Sunday, November 27, 2005

Hello, I'm Your Sister. Our Father Is Donor 150

(With the new blog settings, it's not obvious that the title is a link to an article in the NYT. The article this post is responding to is here).
The heart of man is deceitful and desperately wicked Jeremiah tells us. Since the fall men have sought to sin in ways that would be culturally acceptable— ways that allow a deceitful heart to rationalize the sin into acceptable behavior.
In Jesus day, apparently it was culturally acceptable to declare one’s goods Corban and thereby honorably relieve one’s self of any obligations to provide for one’s extended family.

In previous centuries, while it would have been considered murder for a man-hater to simply put a bullet in the head of the man he hated as he walked out his front door, it was acceptable to challenge him to a duel and put a bullet in his head from 15 paces. In fact, refusal to participate in such activity was considered dishonorable or cowardly.

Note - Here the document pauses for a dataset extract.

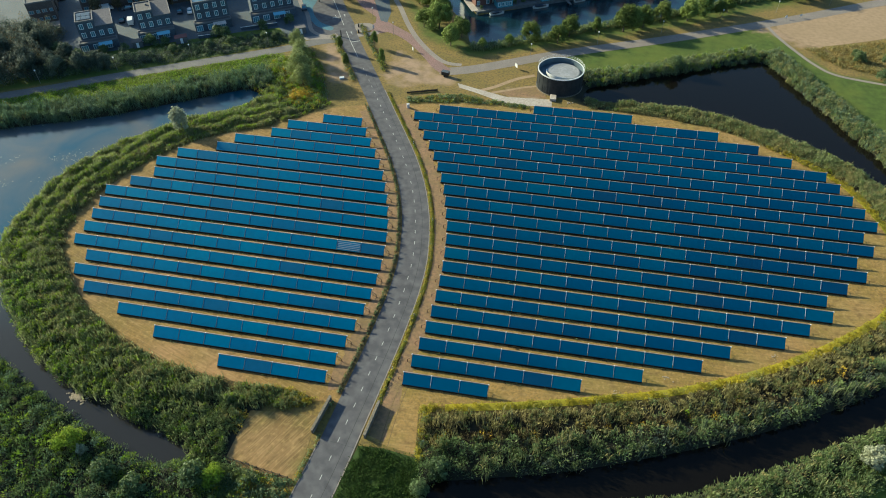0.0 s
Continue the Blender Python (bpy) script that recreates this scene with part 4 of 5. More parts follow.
ridged = np.clip((p[:, 1] / U + 22) / 14, 0, 1) * np.where(p[:, 0] < 0, 1.0, 0.6)          # long ridges of reed along the western and northern shore
crest = 0.5 + 0.5 * np.cos(2 * np.pi * (d_in + 3.2 * (wave(p[:, 0], p[:, 1], 16, 83) - 0.5)) / 4.6)
hgt *= 1 + ridged * (0.55 * crest - 0.5)
bx, by = p[:, 0] / U, p[:, 1] / U
hgt *= np.where((bx > 13) & (bx < 33) & (by > 57), 0.4, 1.0)
hgt *= np.where((bx > -29) & (bx < -19) & (by > -45.5) & (by < -40.5), 0.7, 1.0)
hgt *= np.where((bx > -48) & (bx < -27) & (by < -45.5), 0.55, 1.0) * np.where((bx > -45) & (bx < -20) & (by > -45.5) & (by < -38), 1.15, 1.0)
se = np.clip((p[:, 0] + 12) / 10, 0, 1) * np.clip((25 - p[:, 1]) / 25, 0, 1)          # share of the dry south-eastern belt
dryw = inner * wave(p[:, 0], p[:, 1], 12, 9) * np.where((p[:, 0] > 0), 1.0, 0.8)
dryw = np.maximum(dryw, se * np.clip(1.25 + d_in / 13, 0, 1) * (0.8 + 0.9 * wave(p[:, 0], p[:, 1], 9, 29)))
# bright grass share; on the western outer slopes it paints their sunlit side
west_lit = np.where((north & (p[:, 0] < 0)) | ((p[:, 0] < -60 * U) & (p[:, 1] > -15 * U)), 1.5, np.where(p[:, 0] < -15 * U, (0.35 + 0.7 * np.clip((-p[:, 0] / U - 50) / 30, 0, 1)) * wave(p[:, 0], p[:, 1], 7, 49) + 0.5 * np.clip(-d_in / 12, 0, 1) * (p[:, 0] < -45 * U), 0.04))
# across the south-eastern belt: dry reeds, a strip of dead stems, then lush shrubs down to the water
# lit crests and darker troughs put into the choice of leaf colour
west_lit = west_lit * (1 + ridged * (1.2 * crest - 0.4))
dd = -d_in + 1.6 * (wave(p[:, 0], p[:, 1], 7, 81) - 0.5)
dead = se * np.clip(1.1 - np.abs(dd - 6.6) / 1.3, 0, 1)
lush = se * np.clip((dd - 7.3) / 1.5, 0, 1)
hgt = hgt * (1 - 0.38 * se) * (1 - 0.3 * dead) * (1 + 0.35 * lush) * (1 + lush * rng.uniform(-0.5, 0.6, len(p)))
k_ = rng.random(len(p)) > 0.36 * lush + 0.5 * se * (1 - lush)
p, d_in, d_w, north, inner, hgt, se, dryw, west_lit, dead, lush, ridged, crest = (q[k_] for q in (p, d_in, d_w, north, inner, hgt, se, dryw, west_lit, dead, lush, ridged, crest))
rest = 1 - np.clip(0.85 * dead + lush, 0, 0.97)
ne = np.clip(p[:, 0] / 15, 0, 1) * np.clip((p[:, 1] - 10) / 15, 0, 1)          # share of the sunny north-eastern shore
clumps("herb_belt", p, np.maximum(land_z(p), -1.25), rng.uniform(0.5, 1.05, len(p)), hgt, rng, [M_LEAF, M_HERB, M_REED_DRY, M_GRASS, M_DEAD, M_SHADETREE, M_GOLD, M_REED],
       (rest * (0.68 - 0.42 * np.clip(inner, 0, 1)) * (1 - 0.85 * ridged) * (1 - 0.7 * se) * (1 - 0.5 * ne) + 0.7 * lush, rest * (0.3 + 0.5 * wave(p[:, 0], p[:, 1], 9, 19)) * (1 - 0.5 * se) + 0.32 * lush, (0.75 * dryw + 0.3 * ne) * rest, 0.8 * west_lit * rest, 0.6 * dead + 0.15 * se * rest, lush * (0.12 + 0.7 * np.clip(p[:, 0] / 60 - 0.2, 0, 1)) + 0.15 * se * rest, 0.4 * dead * wave(p[:, 0], p[:, 1], 5, 87), (1.1 * ridged + 0.4 * (p[:, 0] < -35 * U)) * rest),
       "dense belt of green reeds and herbs round the island", n_leaf=36, leaf=0.18, category="reeds", long=1.55)
k_ = rng.random(len(p)) < (1 - 0.9 * np.clip(lush + dead, 0, 1)) * np.maximum(se, np.maximum(0.85 * ridged, 0.25 + 0.7 * np.clip(inner, 0, 1)))
blades("reed_belt", p[k_], land_z(p[k_]), hgt[k_] * (1.05 + 0.05 * se[k_]), rng, [M_REED, M_REED_DRY], 0.1 + 0.8 * dryw[k_], "tall reeds and straw-coloured grass in the belt", "reeds", per=16, width=0.055, lean=0.3, spread_r=0.6)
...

We’re no different today. While it’s no longer culturally acceptable to leave your unwanted baby to die in the center of town, it is acceptable to bash in their skull and suck out their brains, provided the baby’s feet are still in the birth canal. If they weren’t, of course, then it would be murder.

While it is illegal to confiscate other people’s labor today without compensation, simply because they are black, it is perfectly legal and acceptable to confiscate other peoples labor without compensation under the elastic currency laws. [For the full explanation of how this works, see the book, Dollar Non¢ents.] Similarly, while no one would condone greedy men collecting money at gunpoint, many consider it perfectly acceptable for greedy men to enact a tax of 90% of other people’s income and then to collect the tax at gunpoint. In fact, participation in such activity by legislators, voters, and special agents is considered worthy public service.

The same games that are played with the 5th, 6th, and 8th commandment are also played with the 7th commandment. In the 7th commandment, God forbids procreation outside of the marriage covenant. Donor eggs and sperm from outside a marriage produce children outside of a marriage. When all the rationalizing is over, participation in such activity by married people is adultery. Participation in such activity by unmarried people is fornication.

Why all these silly distinctions? People know in their heart of hearts that murder, adultery, and theft are wrong. Their conscience accuses them until they are able to sear it. And so they play games in a futile effort to pretend that the murder they are committing is not murder, that the theft they are committing is not theft, or that the adultery they are committing is not adultery.

It is the church, Jesus said, that is to be the conscience of culture. For you are the salt of the earth. The church primarily accomplishes this through Christians living their lives in obedience to the word of God. It is through synods and preaching that Christians are guided and equipped to live their lives in obedience to the Word of God.

All would acknowledge that it is the law of God that must direct and form our conscience. God's Word is the only rule of faith and practice. So when we come to society as salt and light, what other law can we bring than the law of God? What other standard can we use in being the cultural conscience?
Obviously the only standard that we can bring is the law of God. We should not argue for laws against murder and theft because these actions inconvenience us or ruin families. Our reason these things are wrong must be the simple, "Thus says the Lord." By the same token, neither should we discuss the punishment for these sins in terms of what benefits society. Our reason for executing murderers must be because God has commanded the civil magistrate to bring his [i.e God's] wrath on those that do evil. Although societal benefit is not the basis for punishing criminals, we certainly expect that cultural obedience to God's law in this area will bring his blessing on society. This does not exclude the need for laws that are not specifically given in scripture. But our starting point in such discussions must always be the application of God's revealed law to the specific situation in which we find ourselves.

It is when the church, being ashamed of the law of God, begins to argue for right and wrong in utilitarian terms that she becomes unable to speak clearly on ethical issues. She becomes salt that has lost its savor; she becomes a candle hid under a basket.